Each line containing the word "objects" should be found and copied.
-------
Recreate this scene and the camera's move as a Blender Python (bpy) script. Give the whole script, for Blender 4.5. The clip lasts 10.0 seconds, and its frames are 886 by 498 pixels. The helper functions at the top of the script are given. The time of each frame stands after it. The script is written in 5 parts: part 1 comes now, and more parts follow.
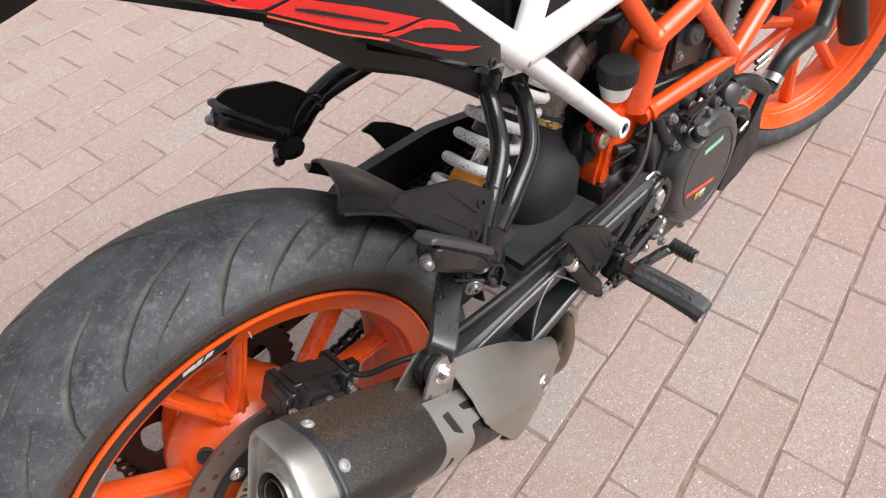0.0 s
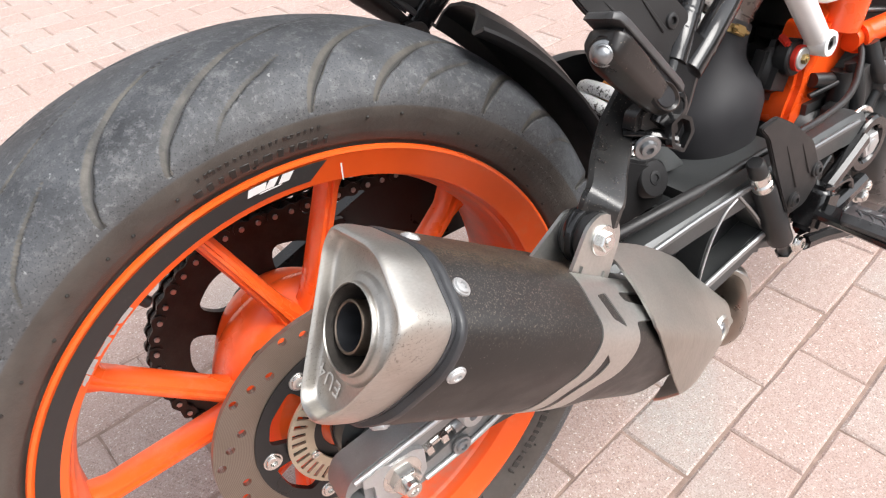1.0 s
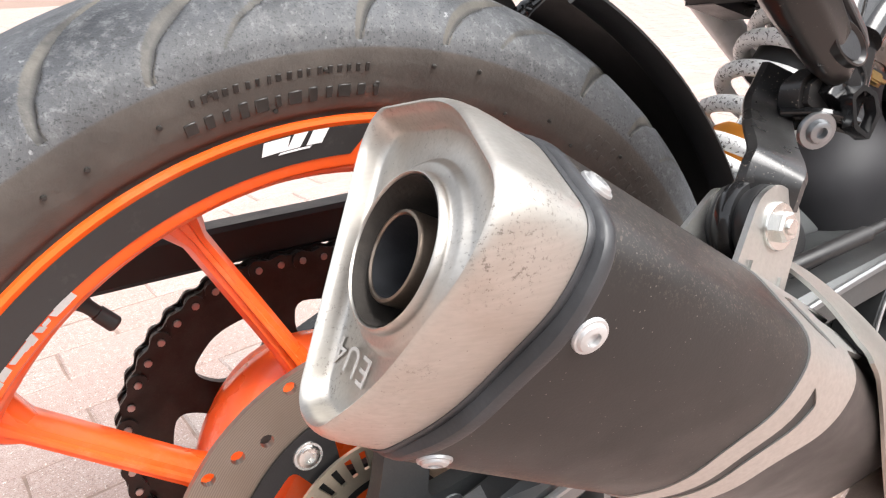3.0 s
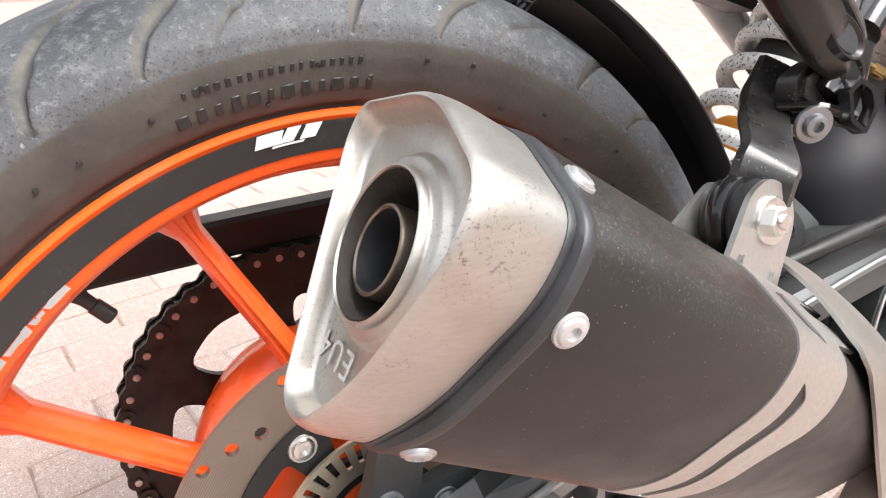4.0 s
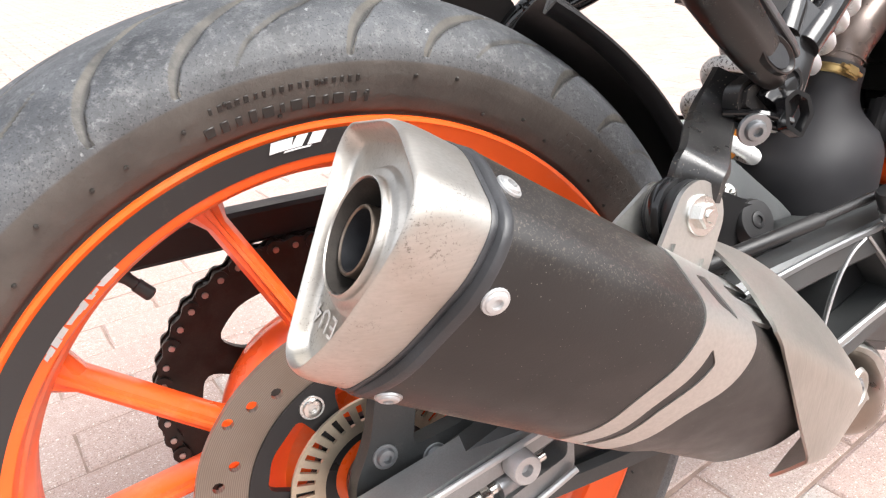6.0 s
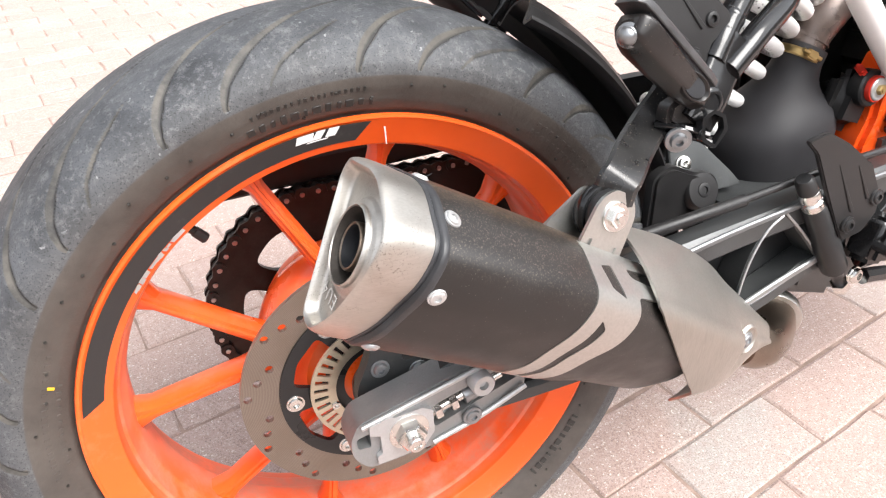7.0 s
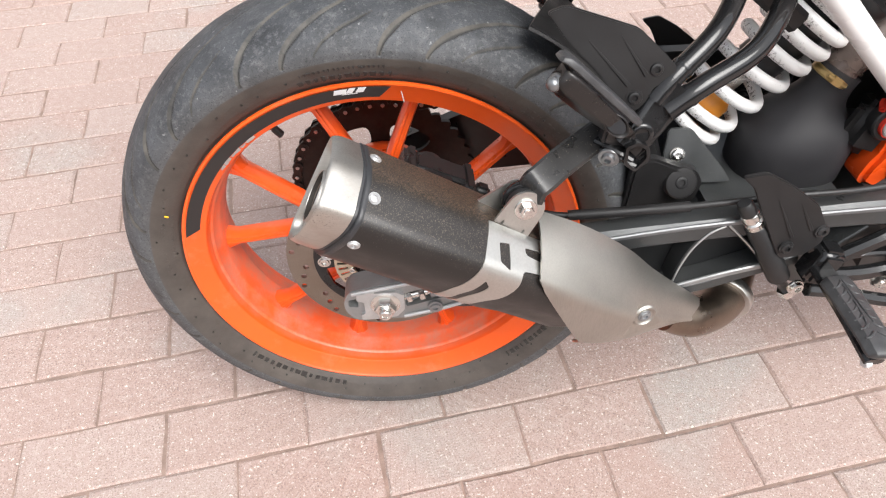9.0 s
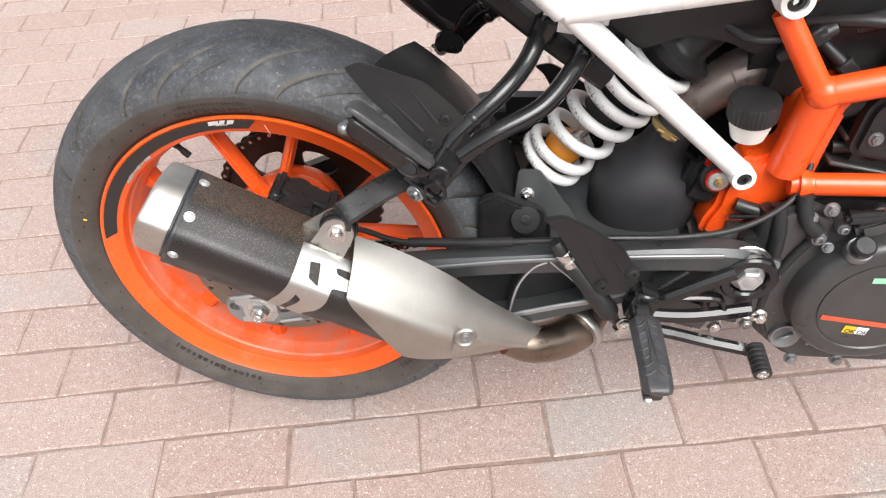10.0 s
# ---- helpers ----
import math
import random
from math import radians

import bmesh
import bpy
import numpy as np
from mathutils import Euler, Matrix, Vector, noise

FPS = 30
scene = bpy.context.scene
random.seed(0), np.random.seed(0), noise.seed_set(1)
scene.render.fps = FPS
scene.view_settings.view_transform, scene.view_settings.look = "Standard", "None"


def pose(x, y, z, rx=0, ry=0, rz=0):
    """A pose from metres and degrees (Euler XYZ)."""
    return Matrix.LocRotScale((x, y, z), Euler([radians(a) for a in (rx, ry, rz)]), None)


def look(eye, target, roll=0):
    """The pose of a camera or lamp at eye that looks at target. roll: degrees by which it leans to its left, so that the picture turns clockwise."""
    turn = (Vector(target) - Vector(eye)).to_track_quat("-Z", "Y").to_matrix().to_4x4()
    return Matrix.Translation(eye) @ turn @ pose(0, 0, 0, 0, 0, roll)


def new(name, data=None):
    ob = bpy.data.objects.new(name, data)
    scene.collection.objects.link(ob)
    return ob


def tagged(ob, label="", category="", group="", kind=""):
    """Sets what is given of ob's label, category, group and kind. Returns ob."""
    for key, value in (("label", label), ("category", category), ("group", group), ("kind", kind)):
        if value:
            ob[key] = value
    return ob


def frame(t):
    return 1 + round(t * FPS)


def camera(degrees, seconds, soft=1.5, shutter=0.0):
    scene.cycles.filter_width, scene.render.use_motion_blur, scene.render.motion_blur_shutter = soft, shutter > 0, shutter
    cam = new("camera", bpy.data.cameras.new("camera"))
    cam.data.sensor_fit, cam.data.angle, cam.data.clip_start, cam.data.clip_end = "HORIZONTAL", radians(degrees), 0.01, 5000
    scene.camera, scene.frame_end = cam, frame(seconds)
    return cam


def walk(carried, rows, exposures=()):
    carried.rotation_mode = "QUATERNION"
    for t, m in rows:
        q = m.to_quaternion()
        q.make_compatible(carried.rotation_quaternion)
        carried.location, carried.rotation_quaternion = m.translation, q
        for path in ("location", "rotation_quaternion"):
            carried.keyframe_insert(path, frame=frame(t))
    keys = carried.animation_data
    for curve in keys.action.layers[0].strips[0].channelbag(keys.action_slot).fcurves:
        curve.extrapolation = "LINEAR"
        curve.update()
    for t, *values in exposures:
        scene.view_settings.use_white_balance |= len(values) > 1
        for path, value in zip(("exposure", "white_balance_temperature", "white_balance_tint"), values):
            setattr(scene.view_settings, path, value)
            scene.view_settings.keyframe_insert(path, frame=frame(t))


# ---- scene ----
cam = camera(66.46, 10.0, soft=1.2)
# seconds, eye, turn in degrees
PATH = [
    (0, -0.0863, -0.4151, 1.0175, 42.50, 0.94, -44.55),
    (0.5, -0.1172, -0.4033, 0.9603, 45.56, 4.11, -33.87),
    (1, -0.1274, -0.3979, 0.7617, 51.30, 1.85, -34.88),
    (1.5, -0.1297, -0.3990, 0.6660, 60.66, 2.33, -33.40),
    (2, -0.1311, -0.3863, 0.6465, 65.37, 2.04, -31.28),
    (2.5, -0.1140, -0.3529, 0.6238, 65.76, 2.05, -31.25),
    (2.7, -0.1137, -0.3395, 0.6148, 66.58, 1.61, -30.87),
    (3.8, -0.1053, -0.3287, 0.6020, 65.91, 1.54, -30.07),
    (4, -0.1063, -0.3361, 0.6069, 65.97, 1.56, -29.95),
    (4.5, -0.1073, -0.3537, 0.6130, 65.69, 1.67, -29.48),
    (5, -0.1088, -0.3672, 0.6152, 65.43, 1.66, -28.91),
    (5.2, -0.1094, -0.3721, 0.6177, 65.42, 1.99, -28.81),
    (6.3, -0.1105, -0.4037, 0.6478, 64.01, 2.39, -26.92),
    (6.5, -0.1088, -0.4169, 0.6668, 61.72, 2.11, -26.23),
    (7, -0.1116, -0.4710, 0.7341, 55.17, 1.19, -24.18),
    (7.5, -0.0961, -0.5566, 0.8320, 48.62, 1.85, -18.99),
    (8, -0.0700, -0.5953, 0.9024, 46.54, 1.94, -15.00),
    (8.5, -0.0320, -0.5726, 0.9122, 43.42, 0.58, -8.79),
    (9, 0.0434, -0.5834, 0.9205, 41.01, 0.70, -3.52),
    (9.5, 0.1790, -0.6319, 0.9566, 41.43, 2.91, 3.11),
    (10, 0.2993, -0.6324, 0.9789, 42.57, 3.06, 4.15),
]
EXPOSURES = [(0.0, 0.72), (0.6, 1.03), (1.2, 1.39), (2.0, 1.65), (4.0, 1.61), (5.2, 1.68), (6.6, 1.69), (7.4, 1.45), (8.2, 1.2), (9.0, 1.06), (10.0, 1.0)]
walk(cam, [(t, pose(x, y, z, a, b, c)) for t, x, y, z, a, b, c in PATH], EXPOSURES)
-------
→ **Finished exercise**:
    ob = bpy.data.objects.new(name, data)
    scene.collection.objects.link(ob)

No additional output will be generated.